Exhibition Celebrates Keith Vaughan Centenary

Keith Vaughan

AN EXHIBITION OF FIFTY OILS, GOUACHES & DRAWINGS TO CELEBRATE THE CENTENARY OF THE BIRTH OF THIS IMPORTANT BRITISH FIGURATIVE ARTIST IS BEING MOUNTED AT AGNEW’S IN LONDON.

In this Olympic year of blockbuster exhibitions Agnew’s are delighted to announce a retrospective of the ‘strangely heroic’ Briton, Keith Vaughan. The show will be the first commercial exhibition to celebrate the centenary of the artist’s birth, and coincides with a major show at Pallant House, Chichester. This exhibition of fifty oils, gouaches and drawings will surely cement Vaughan’s place as one of the most significant British artists of the twentieth century.

Charting Vaughan’s career in its entirety, the exhibition comprises some exceptional early works from his time as conscientious objector in the Pioneer Corps, including a wonderfully sensitive and intimate drawing of a young soldier in hard thought.
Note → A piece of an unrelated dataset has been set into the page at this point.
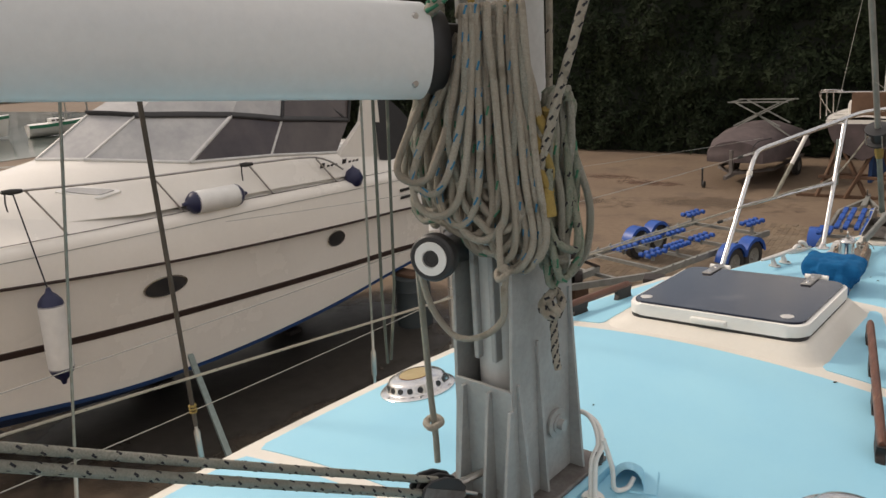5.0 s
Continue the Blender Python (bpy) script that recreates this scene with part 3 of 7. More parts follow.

By contrast, his later works are startlingly abstract in style as he pushes the boundaries of figuration in works such as Little Winter Sports (1960) and Winter Landscape (1975), proving the effect Abstract Expressionism and Minimalism had on him.

The core of the exhibition deals with the two great themes that occupied Vaughan throughout his life: firstly, and famously, the male body; and secondly, and oft neglected, landscape. The show includes examples of Vaughan’s celebrated bathers’ scenes: idyllic portrayals of classical masculine beauty against Arcadian backdrops with a Modernist revision, inspired by Cezanne’s Les Grandes Baigneuses. A counterpoint to these utopian visions of the male body in the landscape are provided by his aggressively sexual private sketches after Rimbaud’s poetry, where masses of bodies overlap and interlock.

Vaughan’s lifelong concern – composition and structure – is best demonstrated by the two star pieces of the show. Man Gathering Fruit (1948), with its vibrant colour and highly graphic rendering of figure and space, exemplifies Vaughan’s skill as a draughtsman and signals his  leaning toward the European Modernist traditions of Cezanne, Picasso and Matisse. This is further developed in the monumental study for the central mural Theseus, made for the Dome of Discovery at the 1951 Festival of Britain, kindly lent by The Lightbox.

Agnew’s have developed a considerable reputation as one of the leading dealers of Keith Vaughan’s works. Having taken over the artist’s estate from Waddington’s in 1985, in 1990 Agnew’s held the first major exhibition of Vaughan’s work since his retrospective at Whitechapel Gallery in 1962, which coincided with the publication of Malcolm Yorke’s seminal monograph on the artist. 2012, which marks the centenary of the artist’s birth, is also the occasion for the Queen’s Jubilee and the London Olympics – an exciting backdrop for Agnew’s to showcase the work of one of Britain’s leading Modernist painters. Teaming up with Malcolm Yorke once again, the gallery has produced an outstanding catalogue to accompany the show.